Leveraging Large Language Models (LLMs) to Support Collaborative Human-AI Online Risk Data Annotation
Jinkyung Park, Pamela Wisniewski, Vivek Singh
TL;DR
The paper addresses the difficulty of annotating large-scale online risk data due to subjectivity and resource intensity. It proposes using Large Language Model–based Conversational Agents as interactive co-labelers to enable two-way, context-aware collaboration between humans and AI, rather than replacing human coders. The authors review evidence that LLMs can support classification and theme extraction while acknowledging limitations in highly contextualized risk constructs, and outline design considerations—interaction, context-awareness, prompts, consistency, UI, and privacy—for effective human-AI collaboration. This work aims to guide HCI researchers in developing tools that scale risk annotation while preserving nuance and ethical standards, with potential practical impact on online safety research and moderation practices.
Abstract
In this position paper, we discuss the potential for leveraging LLMs as interactive research tools to facilitate collaboration between human coders and AI to effectively annotate online risk data at scale.

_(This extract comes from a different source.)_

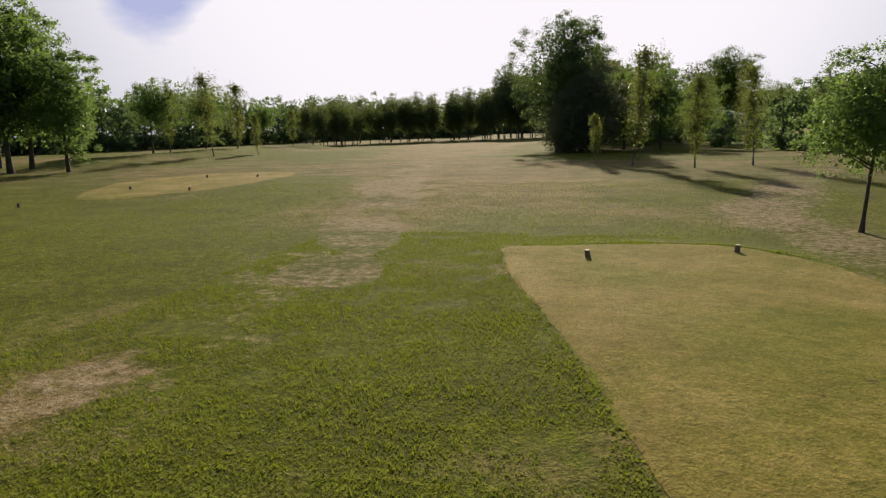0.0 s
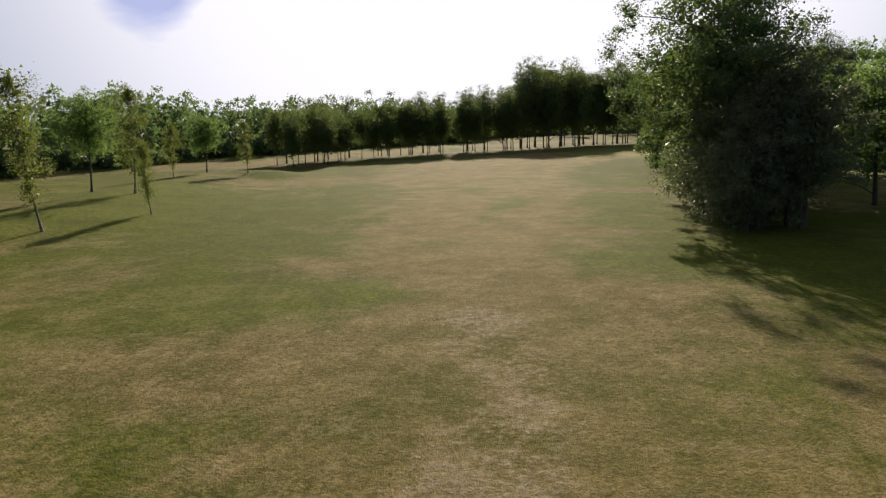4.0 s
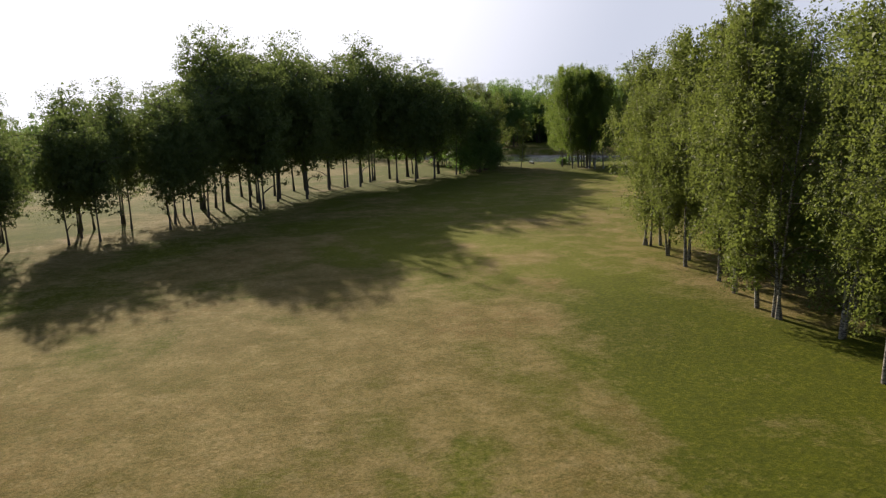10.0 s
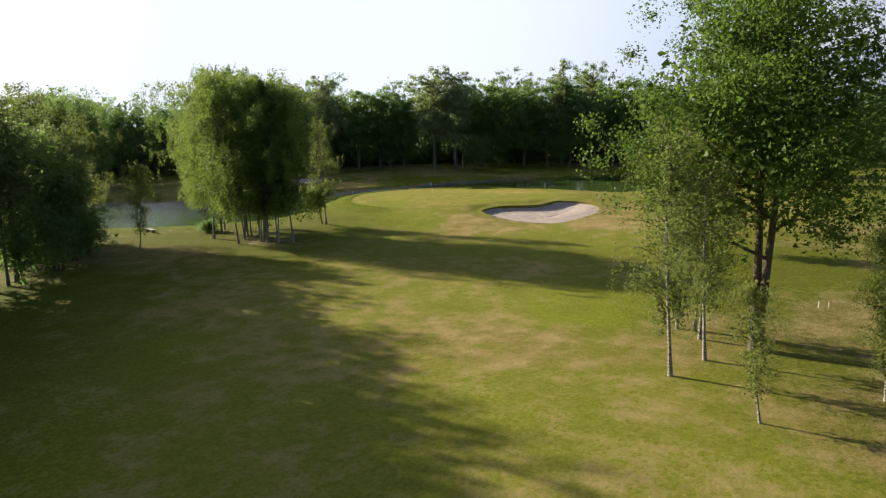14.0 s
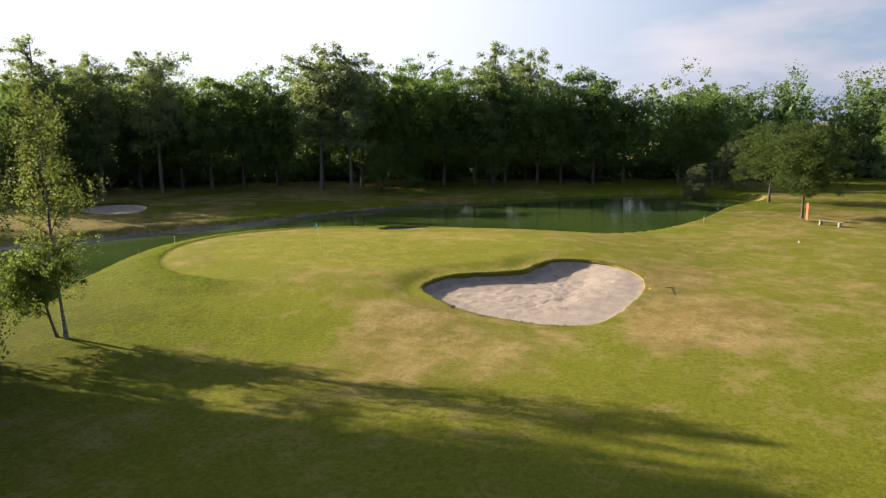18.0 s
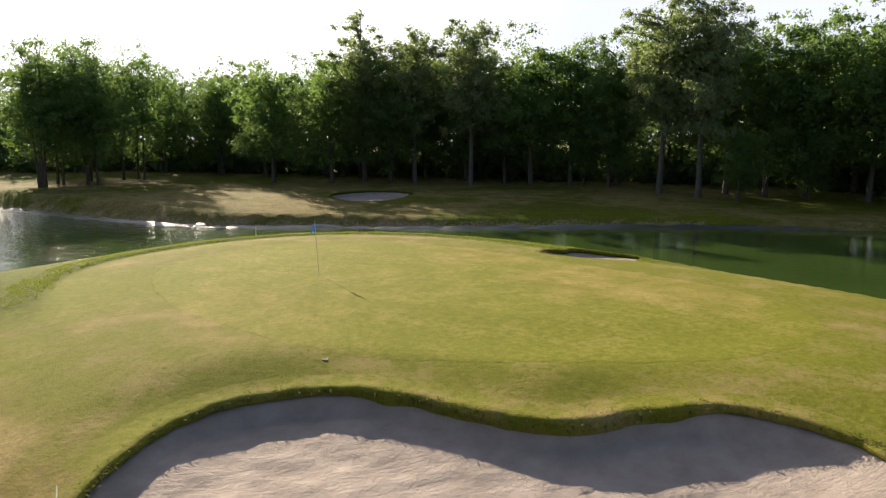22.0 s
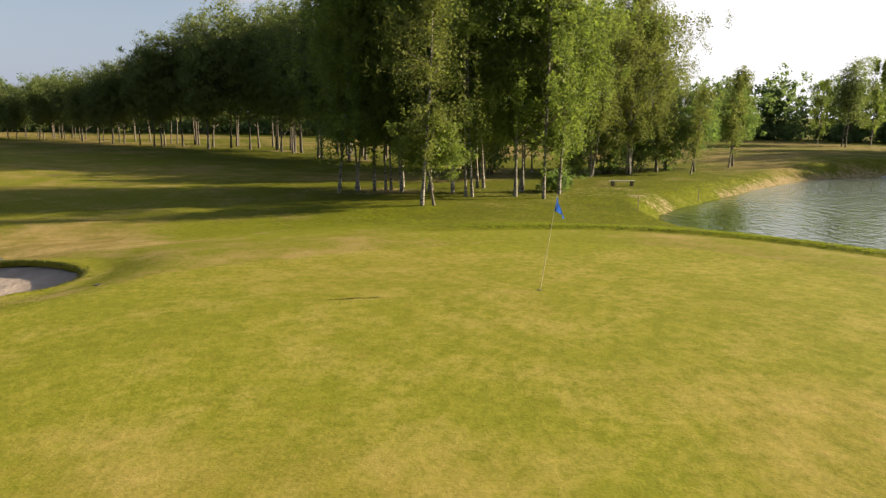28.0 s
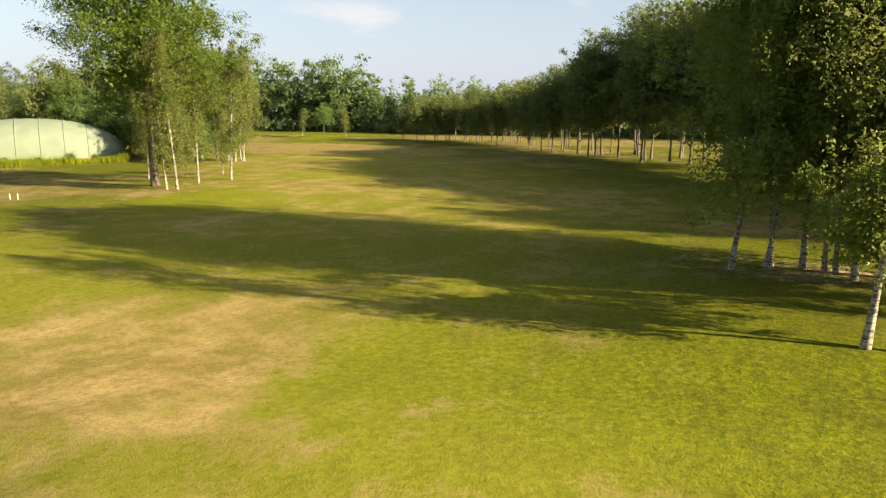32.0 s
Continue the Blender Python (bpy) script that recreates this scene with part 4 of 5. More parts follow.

Collaborative human-AI labeling is a promising approach to annotating large-scale and complex data for various tasks. Yet, tools and methods to support effective human-AI collaboration for data annotation are under-studied. This gap is pertinent because co-labeling tasks need to support a two-way interactive discussion that can add nuance and context, particularly in the context of online risk, which is highly subjective and contextualized. Therefore, we provide some of the early benefits and challenges of using LLMs-based tools for risk annotation and suggest future directions for the HCI research community to leverage LLMs as research tools to facilitate human-AI collaboration in contextualized online data annotation. Our research interests align very well with the purposes of the LLMs as Research Tools workshop to identify ongoing applications and challenges of using LLMs to work with data in HCI research. We anticipate learning valuable insights from organizers and participants into how LLMs can help reshape the HCI community's methods for working with data.